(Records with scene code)
==================================================

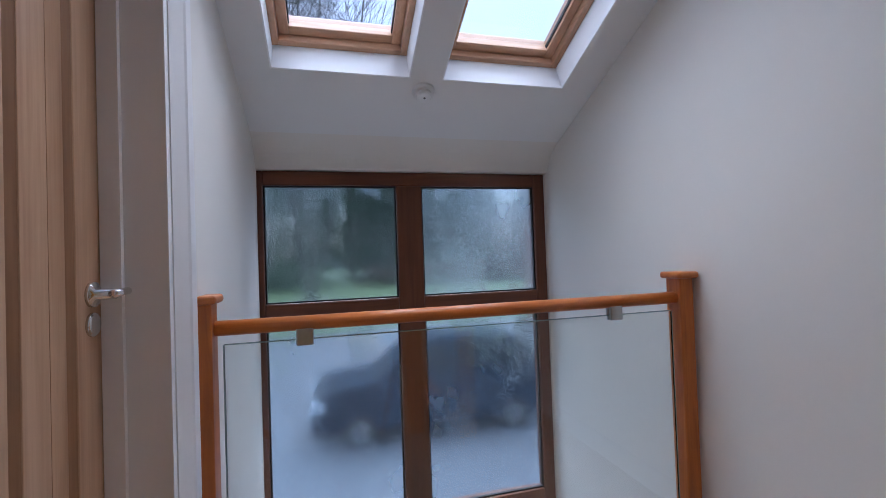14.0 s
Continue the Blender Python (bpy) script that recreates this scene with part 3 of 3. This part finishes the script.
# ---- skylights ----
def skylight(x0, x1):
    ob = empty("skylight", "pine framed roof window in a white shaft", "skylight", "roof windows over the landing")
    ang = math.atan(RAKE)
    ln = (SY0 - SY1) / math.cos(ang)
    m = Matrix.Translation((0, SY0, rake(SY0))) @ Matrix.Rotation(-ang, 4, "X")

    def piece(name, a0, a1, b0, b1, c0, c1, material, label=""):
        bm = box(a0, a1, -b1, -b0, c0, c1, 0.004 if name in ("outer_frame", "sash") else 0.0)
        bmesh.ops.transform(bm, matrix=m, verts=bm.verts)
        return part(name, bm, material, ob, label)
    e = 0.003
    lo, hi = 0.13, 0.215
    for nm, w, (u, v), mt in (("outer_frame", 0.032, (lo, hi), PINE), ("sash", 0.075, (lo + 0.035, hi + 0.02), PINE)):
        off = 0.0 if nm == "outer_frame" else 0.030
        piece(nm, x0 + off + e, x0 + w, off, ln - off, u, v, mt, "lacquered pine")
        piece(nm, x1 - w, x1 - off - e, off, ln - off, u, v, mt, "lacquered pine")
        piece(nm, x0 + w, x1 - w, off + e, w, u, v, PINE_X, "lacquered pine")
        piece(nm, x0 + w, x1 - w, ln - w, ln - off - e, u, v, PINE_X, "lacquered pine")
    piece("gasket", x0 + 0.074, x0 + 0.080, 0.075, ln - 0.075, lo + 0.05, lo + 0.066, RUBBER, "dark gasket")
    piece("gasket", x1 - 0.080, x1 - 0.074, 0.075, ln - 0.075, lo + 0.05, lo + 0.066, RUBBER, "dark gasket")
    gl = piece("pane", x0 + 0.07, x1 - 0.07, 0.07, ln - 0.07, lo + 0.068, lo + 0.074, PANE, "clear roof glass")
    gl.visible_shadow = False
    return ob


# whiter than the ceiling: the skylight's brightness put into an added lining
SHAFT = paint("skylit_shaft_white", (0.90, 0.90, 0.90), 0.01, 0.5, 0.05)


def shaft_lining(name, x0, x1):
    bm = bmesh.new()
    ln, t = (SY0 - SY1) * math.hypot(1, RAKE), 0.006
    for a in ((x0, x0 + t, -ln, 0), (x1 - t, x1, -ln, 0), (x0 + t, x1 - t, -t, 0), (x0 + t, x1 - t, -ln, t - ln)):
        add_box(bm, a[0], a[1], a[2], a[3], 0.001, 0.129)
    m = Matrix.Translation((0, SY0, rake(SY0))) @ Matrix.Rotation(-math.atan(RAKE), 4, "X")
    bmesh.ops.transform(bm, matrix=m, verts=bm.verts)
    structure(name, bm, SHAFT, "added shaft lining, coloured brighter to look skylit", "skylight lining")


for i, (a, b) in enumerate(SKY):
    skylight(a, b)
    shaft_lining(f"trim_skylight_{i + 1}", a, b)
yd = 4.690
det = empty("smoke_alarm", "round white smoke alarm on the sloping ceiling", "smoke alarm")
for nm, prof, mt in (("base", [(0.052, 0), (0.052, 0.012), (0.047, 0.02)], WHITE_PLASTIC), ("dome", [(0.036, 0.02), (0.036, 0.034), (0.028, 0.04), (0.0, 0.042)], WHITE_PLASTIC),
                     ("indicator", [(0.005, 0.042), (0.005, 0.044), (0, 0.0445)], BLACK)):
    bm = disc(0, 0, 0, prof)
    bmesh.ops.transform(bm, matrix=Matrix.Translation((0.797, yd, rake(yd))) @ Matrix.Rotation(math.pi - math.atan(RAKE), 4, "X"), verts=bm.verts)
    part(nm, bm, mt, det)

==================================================

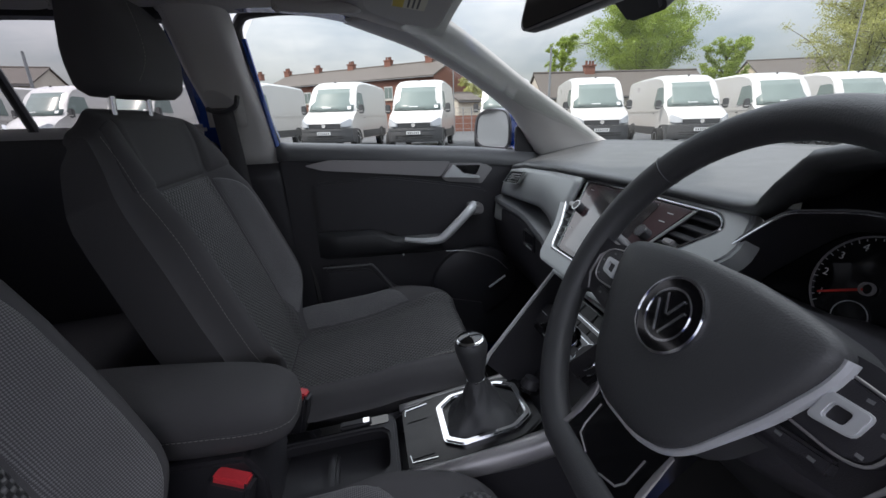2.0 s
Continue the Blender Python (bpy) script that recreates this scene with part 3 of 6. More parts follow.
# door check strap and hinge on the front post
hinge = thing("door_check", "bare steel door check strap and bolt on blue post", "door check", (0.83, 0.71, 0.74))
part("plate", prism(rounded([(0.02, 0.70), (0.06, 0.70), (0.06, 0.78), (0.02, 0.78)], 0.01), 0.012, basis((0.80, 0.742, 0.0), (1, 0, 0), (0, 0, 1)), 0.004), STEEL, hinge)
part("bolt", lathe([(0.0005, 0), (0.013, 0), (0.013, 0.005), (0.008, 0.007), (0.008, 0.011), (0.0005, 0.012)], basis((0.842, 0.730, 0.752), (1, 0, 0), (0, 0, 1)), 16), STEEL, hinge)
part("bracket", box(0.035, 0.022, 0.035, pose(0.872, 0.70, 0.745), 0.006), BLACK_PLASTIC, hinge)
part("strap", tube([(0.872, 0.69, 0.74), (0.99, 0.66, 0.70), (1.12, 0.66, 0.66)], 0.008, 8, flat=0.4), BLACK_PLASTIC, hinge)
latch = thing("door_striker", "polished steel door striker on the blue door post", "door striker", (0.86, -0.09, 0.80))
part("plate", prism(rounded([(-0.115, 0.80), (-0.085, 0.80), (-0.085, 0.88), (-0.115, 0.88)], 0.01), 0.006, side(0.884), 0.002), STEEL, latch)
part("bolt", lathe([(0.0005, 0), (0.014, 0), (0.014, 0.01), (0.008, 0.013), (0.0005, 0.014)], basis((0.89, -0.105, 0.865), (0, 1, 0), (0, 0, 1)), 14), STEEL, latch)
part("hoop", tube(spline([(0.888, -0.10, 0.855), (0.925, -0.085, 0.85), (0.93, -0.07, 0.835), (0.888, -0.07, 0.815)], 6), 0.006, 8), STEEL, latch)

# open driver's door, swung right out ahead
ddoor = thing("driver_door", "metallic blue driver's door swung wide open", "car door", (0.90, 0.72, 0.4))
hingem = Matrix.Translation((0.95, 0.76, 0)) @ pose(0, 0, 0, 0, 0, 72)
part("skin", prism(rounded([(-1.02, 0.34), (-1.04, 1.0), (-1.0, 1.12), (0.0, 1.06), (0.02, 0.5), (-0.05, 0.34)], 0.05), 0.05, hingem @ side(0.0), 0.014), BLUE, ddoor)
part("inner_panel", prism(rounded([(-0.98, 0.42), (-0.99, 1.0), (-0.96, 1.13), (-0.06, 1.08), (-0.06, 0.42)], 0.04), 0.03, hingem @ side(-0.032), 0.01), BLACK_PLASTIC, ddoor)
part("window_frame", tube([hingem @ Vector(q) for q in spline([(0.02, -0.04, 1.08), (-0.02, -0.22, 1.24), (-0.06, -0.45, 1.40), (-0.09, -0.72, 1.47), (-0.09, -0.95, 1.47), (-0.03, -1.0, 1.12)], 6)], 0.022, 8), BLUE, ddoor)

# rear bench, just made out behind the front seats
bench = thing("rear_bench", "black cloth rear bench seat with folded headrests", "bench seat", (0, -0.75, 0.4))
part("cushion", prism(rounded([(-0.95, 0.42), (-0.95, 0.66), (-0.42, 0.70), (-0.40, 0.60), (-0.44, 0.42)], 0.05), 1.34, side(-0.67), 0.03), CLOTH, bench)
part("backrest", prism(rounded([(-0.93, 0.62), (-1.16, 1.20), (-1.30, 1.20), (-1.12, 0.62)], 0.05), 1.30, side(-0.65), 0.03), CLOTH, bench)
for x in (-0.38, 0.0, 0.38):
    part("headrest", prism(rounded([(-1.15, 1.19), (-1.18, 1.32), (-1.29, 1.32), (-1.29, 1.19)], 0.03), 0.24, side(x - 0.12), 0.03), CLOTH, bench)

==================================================

WRITTEN PROBLEM ::
Scan the records for the string "that". Copy each line in which it appears.

EXERCISE SOLUTION ::
Continue the Blender Python (bpy) script that recreates this scene with part 3 of 3. This part finishes the script.
Continue the Blender Python (bpy) script that recreates this scene with part 3 of 6. More parts follow.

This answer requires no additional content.